The sync system uses several key techniques:

  • Git-aware copying: Uses git ls-files instead of rsync to respect .gitignore rules. This limits the number of exclusions I have to add to the sync configuration
  • Pattern-based exclusion: Excludes files by name patterns while preserving directory structure
  • File transformation: Automatically renames example files to production names in public repo

Results

The system works seamlessly:

  1. I push changes to my private repo (with real transaction patterns)
  2. Pre-push hook automatically triggers sync script
  3. Public repo updates with sanitized code and generic examples
  4. Other developers can clone the repo and use the generic patterns as starting points

Repository Structure

Private Repo:

├── lib/shared/
│   ├── transaction_category_patterns.rb      # Real personal patterns
│   ├── transaction_category_patterns_example.rb  # Generic examples
│   └── transaction_skip_patterns_example.rb
├── private/                                   # Automation scripts (git-ignored)
│   ├── sync-to-public.sh
│   ├── sync-config.sh
│   └── install-hooks.sh
└── .gitignore                                # Excludes private/ folder

Public Repo:

├── lib/shared/
│   ├── transaction_category_patterns.rb      # Copied from *_example.rb
│   ├── transaction_category_patterns_example.rb
│   └── transaction_skip_patterns_example.rb
├── LICENSE                                   # CC BY-NC 4.0
├── PRIVACY.md                                # Privacy guidelines
└── PUBLIC_REPO_NOTE.md                       # Notice about sanitization

Privacy Protections

Licensing

I chose Creative Commons Attribution-NonCommercial 4.0 (CC BY-NC 4.0) to:

  • Allow personal and educational use
  • Prevent commercial use
  • Require attribution while protecting my interests

Documentation

Added clear privacy guidelines for contributors:

  • How to customize transaction patterns safely
  • What personal data to avoid in pull requests
  • Guidelines for creating generic examples

Lessons Learned

1. Privacy by Design

Consider privacy implications before the first commit. Personal finance apps can be particularly sensitive - you can reveal lifestyle, location, family structure, and spending habits.

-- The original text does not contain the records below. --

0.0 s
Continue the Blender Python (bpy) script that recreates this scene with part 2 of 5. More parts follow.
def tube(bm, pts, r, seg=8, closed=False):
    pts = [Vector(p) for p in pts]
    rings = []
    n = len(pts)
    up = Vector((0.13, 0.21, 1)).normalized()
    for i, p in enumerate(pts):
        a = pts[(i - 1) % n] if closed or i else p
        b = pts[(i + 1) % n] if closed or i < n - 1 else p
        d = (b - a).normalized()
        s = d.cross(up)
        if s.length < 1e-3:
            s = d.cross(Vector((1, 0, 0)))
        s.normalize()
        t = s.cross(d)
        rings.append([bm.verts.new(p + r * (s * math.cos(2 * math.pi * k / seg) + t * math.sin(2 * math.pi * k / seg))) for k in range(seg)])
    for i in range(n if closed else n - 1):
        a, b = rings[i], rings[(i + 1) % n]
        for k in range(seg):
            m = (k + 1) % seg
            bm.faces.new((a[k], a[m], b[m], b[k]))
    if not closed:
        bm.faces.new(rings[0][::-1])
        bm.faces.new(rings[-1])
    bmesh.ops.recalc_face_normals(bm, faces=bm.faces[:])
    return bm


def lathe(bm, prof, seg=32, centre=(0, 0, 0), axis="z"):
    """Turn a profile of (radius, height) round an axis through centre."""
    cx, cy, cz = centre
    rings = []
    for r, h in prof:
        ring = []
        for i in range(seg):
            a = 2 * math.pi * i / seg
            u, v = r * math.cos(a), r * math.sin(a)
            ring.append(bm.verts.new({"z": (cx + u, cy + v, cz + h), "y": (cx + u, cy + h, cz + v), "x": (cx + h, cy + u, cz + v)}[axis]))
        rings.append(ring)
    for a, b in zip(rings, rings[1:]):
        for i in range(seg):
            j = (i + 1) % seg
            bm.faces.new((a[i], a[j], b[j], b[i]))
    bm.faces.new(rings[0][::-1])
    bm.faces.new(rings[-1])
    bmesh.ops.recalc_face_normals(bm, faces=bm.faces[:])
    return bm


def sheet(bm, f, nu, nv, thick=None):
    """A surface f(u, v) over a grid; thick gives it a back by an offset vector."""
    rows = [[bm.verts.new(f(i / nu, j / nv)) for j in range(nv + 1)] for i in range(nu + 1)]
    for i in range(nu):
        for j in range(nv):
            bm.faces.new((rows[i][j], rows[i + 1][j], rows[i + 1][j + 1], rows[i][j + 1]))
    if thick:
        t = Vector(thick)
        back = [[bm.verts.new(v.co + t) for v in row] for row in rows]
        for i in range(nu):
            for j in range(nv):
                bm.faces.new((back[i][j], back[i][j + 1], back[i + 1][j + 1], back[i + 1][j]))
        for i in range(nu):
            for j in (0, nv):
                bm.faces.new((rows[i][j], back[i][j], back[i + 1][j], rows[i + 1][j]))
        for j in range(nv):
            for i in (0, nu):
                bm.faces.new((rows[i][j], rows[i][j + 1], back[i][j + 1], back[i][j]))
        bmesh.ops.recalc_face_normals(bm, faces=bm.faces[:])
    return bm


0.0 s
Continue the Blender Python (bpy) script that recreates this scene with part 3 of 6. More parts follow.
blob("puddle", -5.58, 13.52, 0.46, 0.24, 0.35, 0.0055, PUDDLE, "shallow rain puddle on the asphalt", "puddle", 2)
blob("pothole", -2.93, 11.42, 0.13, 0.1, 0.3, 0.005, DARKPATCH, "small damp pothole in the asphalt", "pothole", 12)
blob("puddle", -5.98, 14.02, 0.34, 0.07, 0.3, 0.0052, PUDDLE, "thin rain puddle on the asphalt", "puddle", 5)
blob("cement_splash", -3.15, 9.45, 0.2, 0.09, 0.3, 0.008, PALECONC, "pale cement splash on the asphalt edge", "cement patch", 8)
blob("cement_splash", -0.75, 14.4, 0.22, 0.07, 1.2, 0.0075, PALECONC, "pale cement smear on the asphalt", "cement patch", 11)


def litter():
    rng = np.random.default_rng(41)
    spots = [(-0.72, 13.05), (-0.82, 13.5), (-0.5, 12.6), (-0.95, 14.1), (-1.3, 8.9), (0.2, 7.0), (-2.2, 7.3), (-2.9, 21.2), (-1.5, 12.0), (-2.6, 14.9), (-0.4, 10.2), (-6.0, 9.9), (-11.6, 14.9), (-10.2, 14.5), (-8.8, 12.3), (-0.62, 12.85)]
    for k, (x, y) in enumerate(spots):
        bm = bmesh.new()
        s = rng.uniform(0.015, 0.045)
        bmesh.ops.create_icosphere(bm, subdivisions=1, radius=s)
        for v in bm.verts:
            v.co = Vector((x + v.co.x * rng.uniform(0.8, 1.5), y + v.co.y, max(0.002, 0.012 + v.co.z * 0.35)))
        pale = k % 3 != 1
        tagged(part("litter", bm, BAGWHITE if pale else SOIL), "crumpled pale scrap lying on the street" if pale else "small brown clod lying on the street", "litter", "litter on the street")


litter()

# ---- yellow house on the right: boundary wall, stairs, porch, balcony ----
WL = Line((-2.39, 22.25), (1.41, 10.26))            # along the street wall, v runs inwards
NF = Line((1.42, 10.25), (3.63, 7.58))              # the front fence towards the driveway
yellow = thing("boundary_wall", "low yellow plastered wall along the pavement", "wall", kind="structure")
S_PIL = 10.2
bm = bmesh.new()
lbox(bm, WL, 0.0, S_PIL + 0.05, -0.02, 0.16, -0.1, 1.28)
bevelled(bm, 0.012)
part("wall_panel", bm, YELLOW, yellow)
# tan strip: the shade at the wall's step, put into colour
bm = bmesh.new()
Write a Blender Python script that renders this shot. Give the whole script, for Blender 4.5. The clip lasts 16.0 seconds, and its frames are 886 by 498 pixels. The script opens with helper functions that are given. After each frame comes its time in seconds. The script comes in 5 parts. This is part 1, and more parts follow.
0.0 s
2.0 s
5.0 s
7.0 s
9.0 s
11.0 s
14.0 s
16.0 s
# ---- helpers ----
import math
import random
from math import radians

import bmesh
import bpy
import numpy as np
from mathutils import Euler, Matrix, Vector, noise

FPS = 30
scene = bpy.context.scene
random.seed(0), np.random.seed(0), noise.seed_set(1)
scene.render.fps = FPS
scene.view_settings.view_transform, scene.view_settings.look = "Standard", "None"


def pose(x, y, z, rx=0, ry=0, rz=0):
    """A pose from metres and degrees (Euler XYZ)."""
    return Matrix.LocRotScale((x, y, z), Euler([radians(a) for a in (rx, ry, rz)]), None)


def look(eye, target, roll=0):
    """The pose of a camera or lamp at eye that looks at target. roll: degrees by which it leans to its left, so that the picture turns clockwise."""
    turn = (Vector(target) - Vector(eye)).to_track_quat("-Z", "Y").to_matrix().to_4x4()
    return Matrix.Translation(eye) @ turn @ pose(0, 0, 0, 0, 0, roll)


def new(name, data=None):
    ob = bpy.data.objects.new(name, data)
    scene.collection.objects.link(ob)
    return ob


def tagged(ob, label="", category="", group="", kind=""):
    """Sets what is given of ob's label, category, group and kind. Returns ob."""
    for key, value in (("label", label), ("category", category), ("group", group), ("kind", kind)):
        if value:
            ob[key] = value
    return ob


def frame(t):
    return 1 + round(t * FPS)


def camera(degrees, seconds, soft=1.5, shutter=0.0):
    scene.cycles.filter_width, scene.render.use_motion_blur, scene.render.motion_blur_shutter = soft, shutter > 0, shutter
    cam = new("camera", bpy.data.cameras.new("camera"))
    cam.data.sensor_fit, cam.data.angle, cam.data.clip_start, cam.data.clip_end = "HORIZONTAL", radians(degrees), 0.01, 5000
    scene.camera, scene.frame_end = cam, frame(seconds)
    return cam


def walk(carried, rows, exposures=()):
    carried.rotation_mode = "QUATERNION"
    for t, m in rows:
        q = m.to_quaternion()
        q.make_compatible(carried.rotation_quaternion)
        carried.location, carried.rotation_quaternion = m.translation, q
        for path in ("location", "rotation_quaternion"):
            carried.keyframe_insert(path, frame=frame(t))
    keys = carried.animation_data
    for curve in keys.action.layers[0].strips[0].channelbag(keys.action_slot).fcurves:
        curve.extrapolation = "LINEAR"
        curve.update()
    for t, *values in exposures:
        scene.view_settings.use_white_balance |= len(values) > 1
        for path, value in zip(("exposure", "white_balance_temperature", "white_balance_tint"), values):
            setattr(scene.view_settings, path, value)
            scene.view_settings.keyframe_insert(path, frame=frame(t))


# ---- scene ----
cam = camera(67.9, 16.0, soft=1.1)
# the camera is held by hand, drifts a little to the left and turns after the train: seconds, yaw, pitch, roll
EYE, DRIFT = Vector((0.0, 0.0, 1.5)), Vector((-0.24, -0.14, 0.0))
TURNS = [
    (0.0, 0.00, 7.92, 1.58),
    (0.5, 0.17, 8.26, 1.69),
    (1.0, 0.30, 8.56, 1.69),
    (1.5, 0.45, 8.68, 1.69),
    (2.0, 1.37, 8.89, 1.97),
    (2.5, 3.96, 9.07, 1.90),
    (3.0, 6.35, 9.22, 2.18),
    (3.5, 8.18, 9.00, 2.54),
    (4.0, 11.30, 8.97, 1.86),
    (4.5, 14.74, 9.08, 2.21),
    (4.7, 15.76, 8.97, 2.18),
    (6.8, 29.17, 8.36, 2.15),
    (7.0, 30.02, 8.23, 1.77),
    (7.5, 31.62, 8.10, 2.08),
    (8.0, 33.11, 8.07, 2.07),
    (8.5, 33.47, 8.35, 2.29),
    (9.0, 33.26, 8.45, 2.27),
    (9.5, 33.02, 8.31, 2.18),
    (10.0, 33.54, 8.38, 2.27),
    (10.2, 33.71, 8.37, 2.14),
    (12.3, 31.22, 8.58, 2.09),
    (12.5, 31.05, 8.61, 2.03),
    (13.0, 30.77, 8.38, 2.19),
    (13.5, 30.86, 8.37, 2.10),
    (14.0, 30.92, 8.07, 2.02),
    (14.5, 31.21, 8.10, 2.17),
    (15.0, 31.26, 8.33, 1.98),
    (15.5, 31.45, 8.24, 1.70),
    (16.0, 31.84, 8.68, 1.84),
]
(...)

2. Automation Prevents Errors

Manual sanitization is error-prone. Automated systems ensure consistency and prevent accidental data exposure.

3. Git Hooks Enable Seamless Workflow

The pre-push hook makes the dual-repo system invisible. I work normally on my private repo, and the public repo stays automatically synchronized.

4. Generic Examples Have Value

The sanitized examples aren't just privacy protection - they're documentation. They show other developers how the system works without exposing personal details.

Open Source Impact

The public repository at github.com/jgodson/budget-app-public now provides:

  • Rails 7 app architecture
  • Multi-bank import services for some Canadian financial institutions
  • Generic transaction categorization that users can customize
  • Goal tracking and loan management features
  • Docker deployment configuration

Other developers can fork the repository, customize the transaction patterns for their region/needs, and build their own budget management tool, or just use what they want/learn from it. That's the beauty of open source.

Conclusion

Converting a personal application to open source doesn't require sacrificing privacy. With careful planning, automated sanitization, and smart git practices, you can share valuable code while protecting sensitive personal data.

The key is building systems that handle the complexity automatically. A few hours of automation setup now prevents years of manual work and potential privacy mistakes.